- _Material provided_
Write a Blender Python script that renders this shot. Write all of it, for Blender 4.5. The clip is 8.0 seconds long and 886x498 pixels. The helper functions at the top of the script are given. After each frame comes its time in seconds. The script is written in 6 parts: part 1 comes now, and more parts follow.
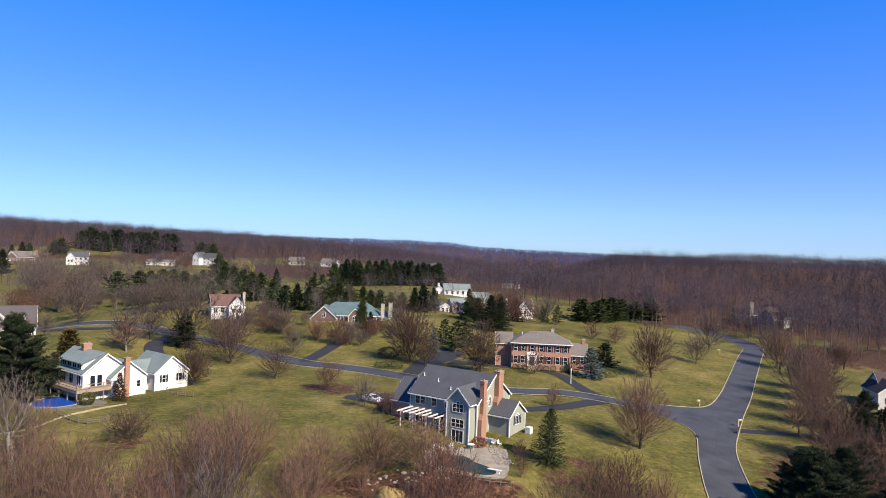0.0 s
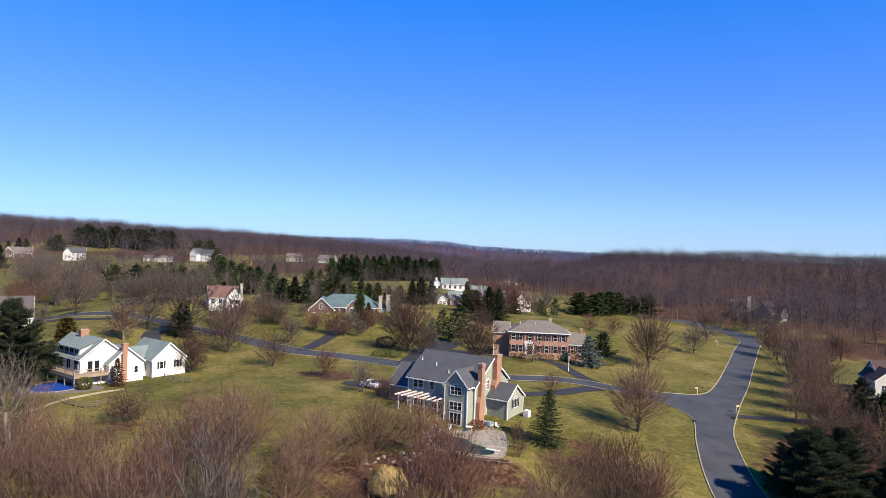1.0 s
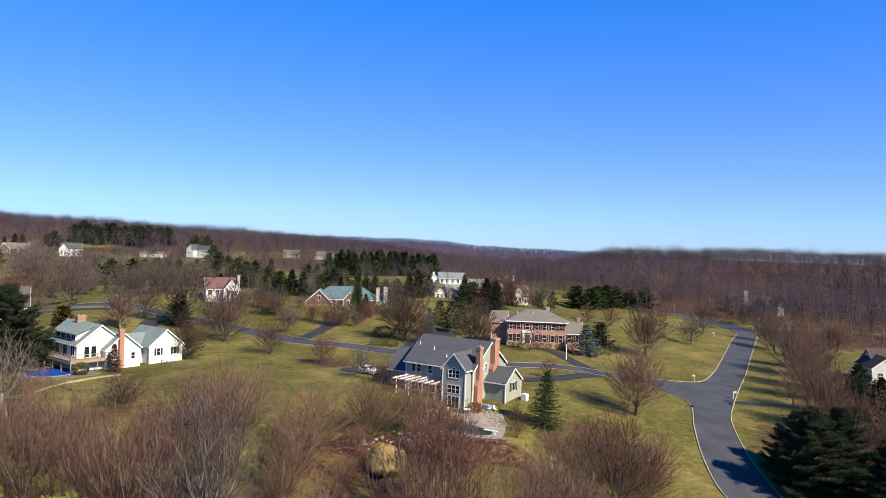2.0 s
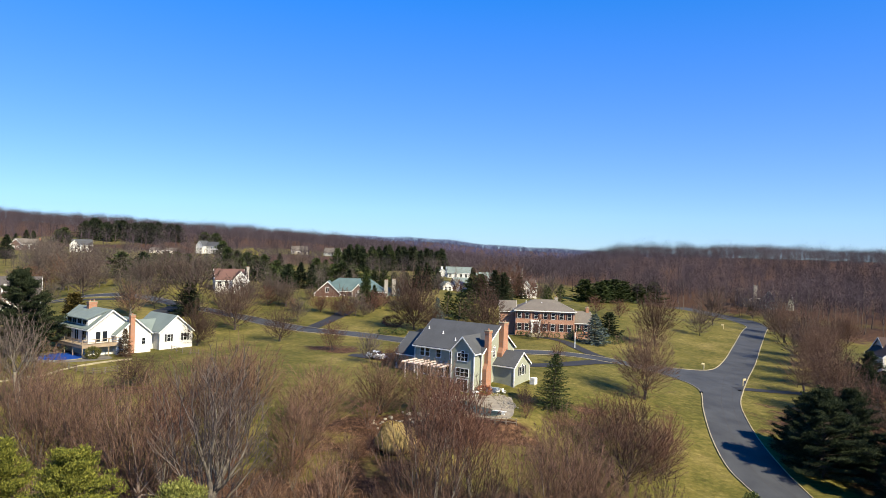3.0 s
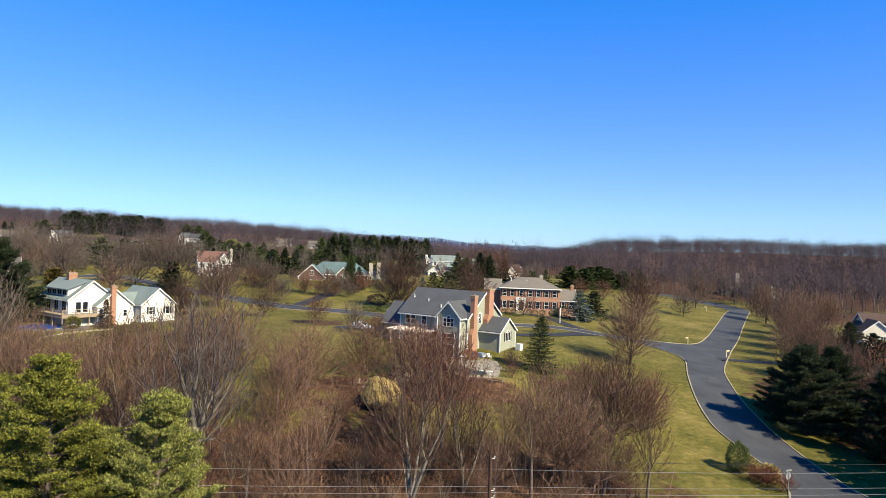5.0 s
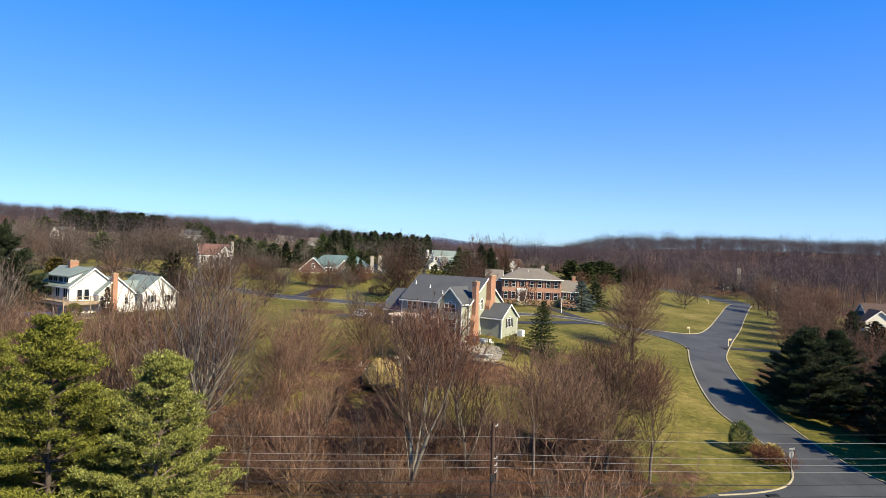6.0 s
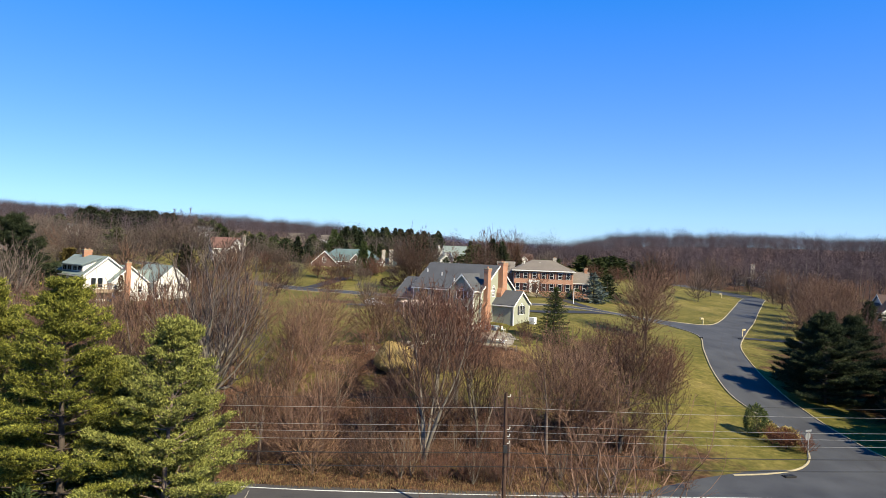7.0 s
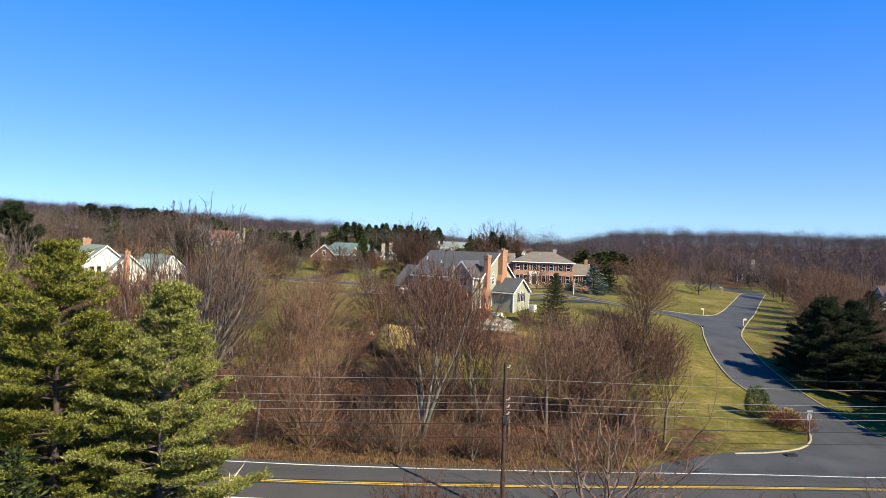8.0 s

- _Given problem_
Without the pictures, copy the material exactly as given.

- _Complete response_
Write a Blender Python script that renders this shot. Write all of it, for Blender 4.5. The clip is 8.0 seconds long and 886x498 pixels. The helper functions at the top of the script are given. After each frame comes its time in seconds. The script is written in 6 parts: part 1 comes now, and more parts follow.
0.0 s
1.0 s
2.0 s
3.0 s
5.0 s
6.0 s
7.0 s
8.0 s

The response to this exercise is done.